It seems it is not only us that think this is a ridiculous situation. An article in Die Welt by Brussels correspondent Hannelore Crolly argues that,
"It is a fatal decision for the EU Commission to argue over the increase in payment to 50,000 already well-paid employees in the face of objections from the debt ridden member states in court…In a deliberately insensitive and almost frightening way, the Commission is again sending the wrong message to the people, who it should be trying to win over for the European cause."Similarly an article in Kölner Stadt Anzeiger argues: “The EU is fighting against the countries that support it. It is not just painful, it is infuriating.”
In today's WSJ Charles Forelle takes a critical look at the "compulsory method" that was used to arrive at the 3.7% pay increase demanded by EU civil servants and which has become central to the dispute. He notes that,
"To crunch the civil servants' cost-of-living adjustment, the EU's statistical office doesn't rely on Belgian data for housing costs. Instead, each year it surveys its own staffers, asking them how much they pay. The purpose isn't lost on those surveyed.

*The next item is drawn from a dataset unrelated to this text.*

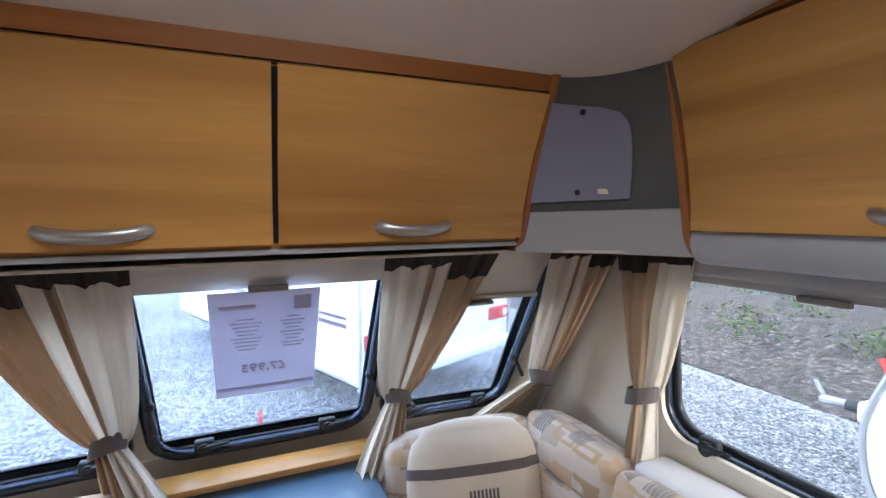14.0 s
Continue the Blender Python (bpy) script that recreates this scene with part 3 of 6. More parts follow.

A privacy statement attached to the survey says the data will be used "for the calculation of the annual salary adjustment."He adds,
"Rent-survey data accounted for nearly all of the increase in the EU's
bespoke cost-of-living figure…Had the EU used the Belgian consumer-price index -
which fell 1.1% - to adjust the civil-servant salaries, the raise would have
been a more recession-friendly 1.7%, instead of the now-vilified 3.7%."
As we've argued before, with civil servants in Latvia seeing their pay cut by 25% and Ireland slashing 1.3 billion euros off its public sector wage bill, EU officials' refusal to accept a compromise wage increase of 1.85% does seem rather churlish, to put it mildly.